David Cameron made an interesting observation during Prime Minister’s Questions today which may have been lost in the turbulence of a rather rowdy session. It was to the effect that the post for which Tony Blair is putting himself about is that of ‘President of a United States of Europe’. One wonders if he understood the implications of the concession.

If Mr. Cameron accepts, as is implicit in his observation, that the presidency of the EU Council (which is established by the Treaty of Lisbon) is de facto the presidency of a federal Europe, how can he and the Conservative party conceivably resist giving the people of the United Kingdom a referendum on the Treaty even if it is post-ratification? And would it not be better for him to clarify now what his policy is concerning the Treaty if he comes to power after it is ratified and is in force?

Cameron and Hague both continue to shilly-shally on this topic which makes many suspect that they will seek to avoid the issue if they can, knowing that a vote then to reject the Treaty would open up the whole issue of our membership of the EU at a stroke.

Which brings me to this further thought. If the Treaty is ratified and comes into force, will this ultimately redound to the benefit of the argument against our membership of the European Union?

The Treaty will enter into force in the UK in circumstances where the British people have been denied the right promised to them by almost every candidate at the 2005 general election to have their say upon it. As such it will come into force encumbered by the considerable baggage of all the resentment that Labour and the Lib ‘Dems’ will have generated against it by their cheating, dishonourable and dishonest abjuration of their 2005 manifesto promise to hold a referendum. In addition it will be seen (and all should strive manfully thus to portray the Treaty) as having, in the circumstances, no democratic legitimacy whatsoever.

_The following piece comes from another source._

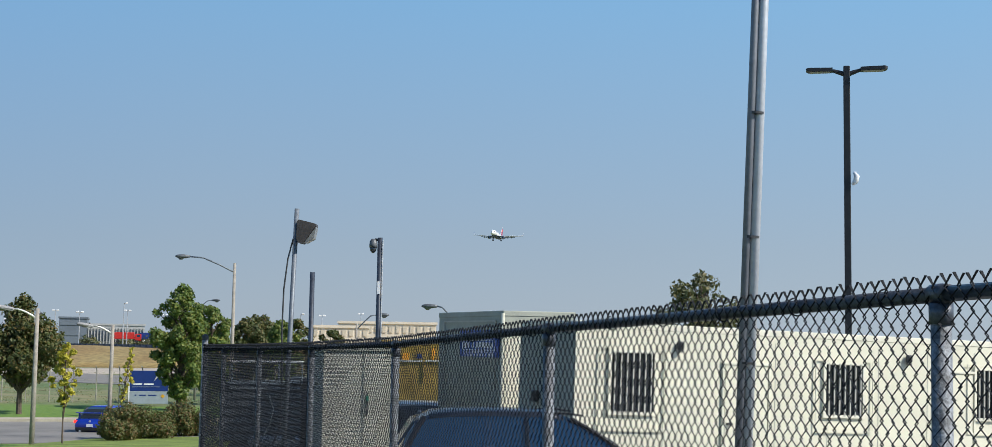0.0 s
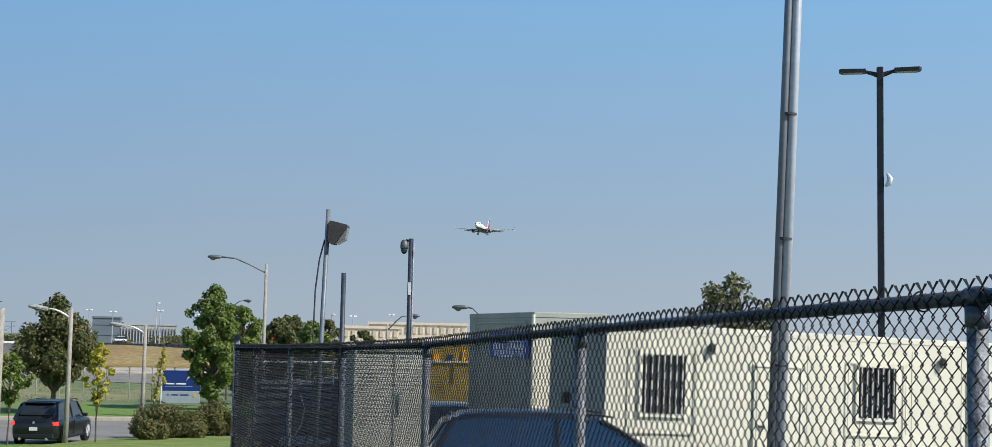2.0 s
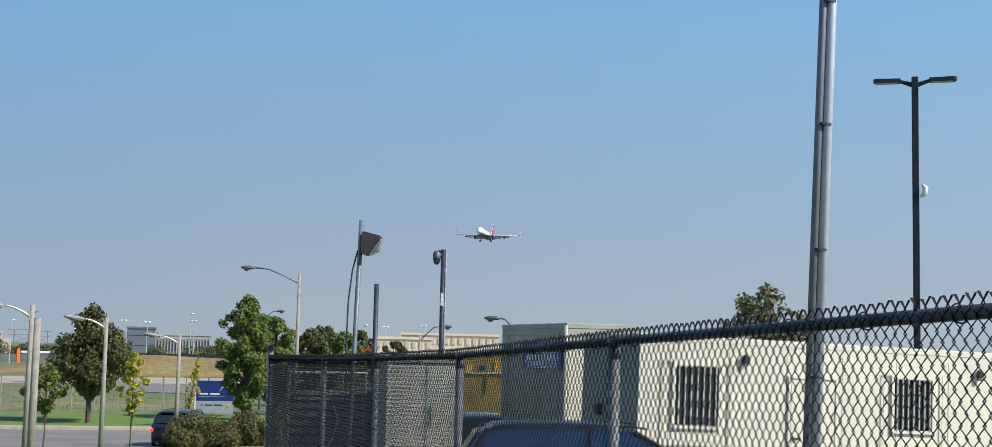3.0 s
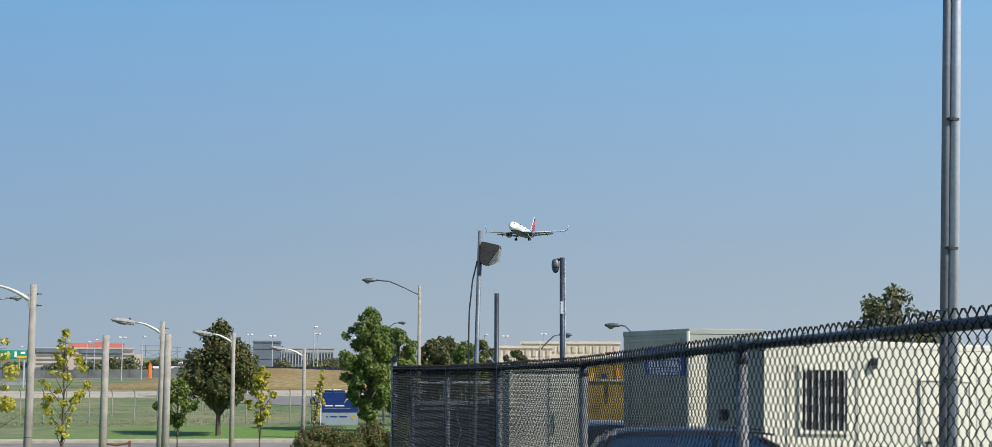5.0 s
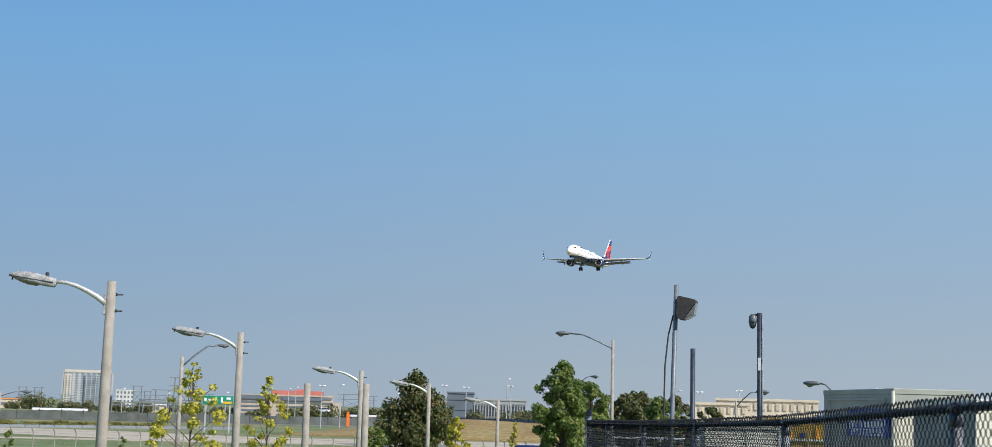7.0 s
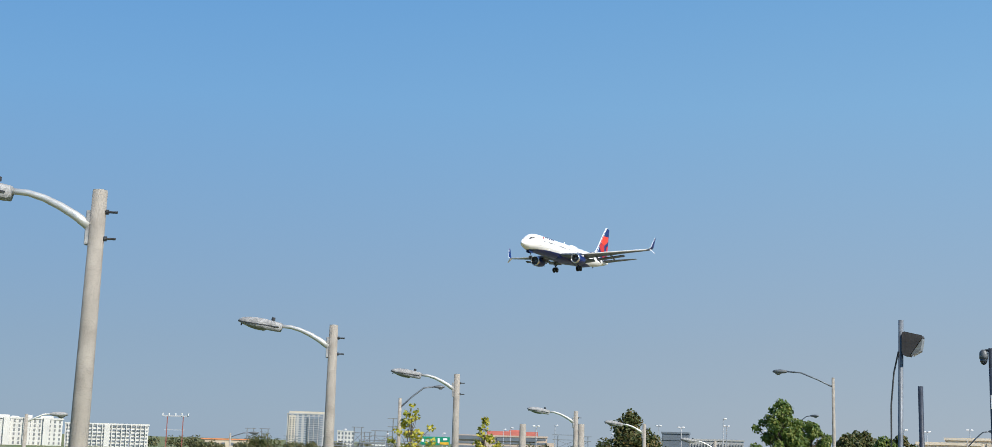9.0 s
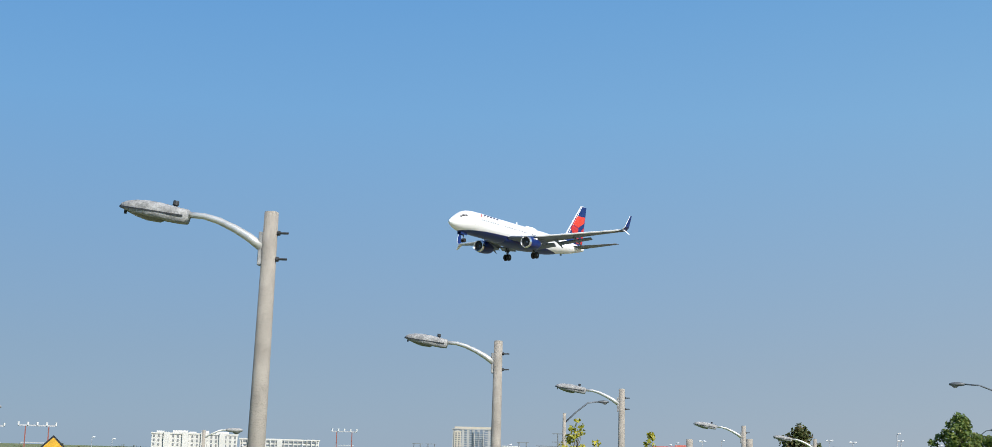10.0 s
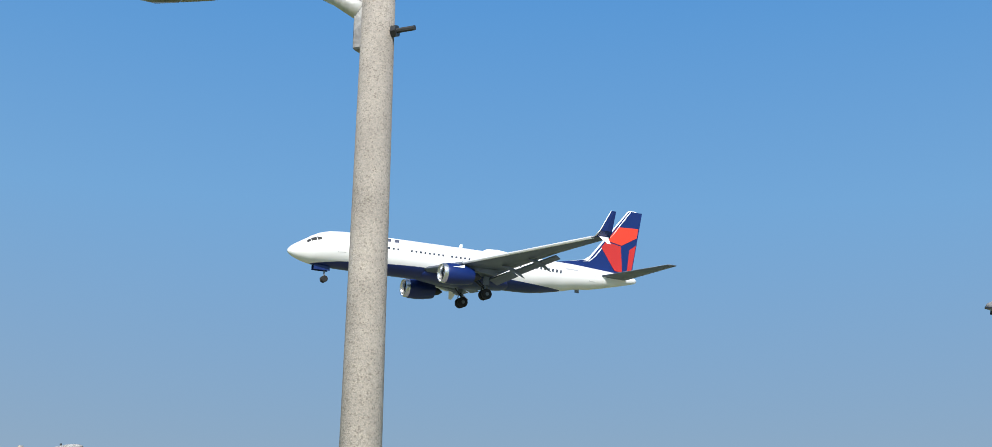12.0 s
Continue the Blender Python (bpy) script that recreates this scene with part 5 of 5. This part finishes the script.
def car(name, L, W, H, paint, label, roof_front=0.33, roof_back=0.86, glass_front=0.22, glass_back=0.97, spoiler=False, group="", glass=None):
    ob = thing(name, Matrix(), label, "car", group)
    belt = 0.585 * H
    part("body", car_body(L, W, H, belt), paint, ob, smooth=True)
    rise, fall = roof_front - glass_front, glass_back - roof_back
    prof = [(glass_front, 0.0), (glass_front + rise * 0.38, 0.42), (roof_front - rise * 0.14, 0.8), (roof_front + 0.02, 0.925), (roof_front + 0.09, 0.985), ((roof_front + roof_back) / 2, 1.0), (roof_back - 0.1, 0.98), (roof_back - 0.02, 0.93), (roof_back + fall * 0.35, 0.78), (roof_back + fall * 0.75, 0.38), (glass_back, 0.0)]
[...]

By then the extensive scope of the EU’s ambition will have become that much clearer and the nature of the power which it wields by virtue of the Treaty will have been displayed. From that we will have begun to see just how fundamental have been the cessions of power and sovereignty implicit in the Treaty. We shall have had exposed to us the extent of the mendacity of the Browns, the Milibands, the Murphys, the Clarkes, the McShanes and the Cleggs. In addition, arrogant and triumphalist federasts will feel unable to restrain themselves and will quickly begin to speak of the grandiose plans they have for yet more power grabs. Hopefully too some Diktat will have been forced into our law against the wishes of our Government and the interests of the United Kingdom.

In those circumstances it is possible to believe that the British public’s sentiment can be so thoroughly roused and inflamed against the EU that a huge majority is obtained against the Treaty, so huge that the government is forced substantially to renegotiate our entire relationship. Thus might tonight labour be sowing the seeds of our withdrawal from the EU.

Would not that be a delicious irony?

Meanwhile Nick Clegg continues to pop up all over the place, keen to display his convoluted policy on the EU referendum to anyone with the stamina. The more often I hear him expound it, the more confused I become as to exactly what the policy is and what its logic is. He performs badly under pressure and has a thin reedy weak voice which does not exactly inspire confidence. And his performance at PMQs is utterly unimpressive, to put it at its highest. He continues, however, to dig deep the hole into which he has got himself and the chances are that he will come out of this looking weak and devious. Which is what he is.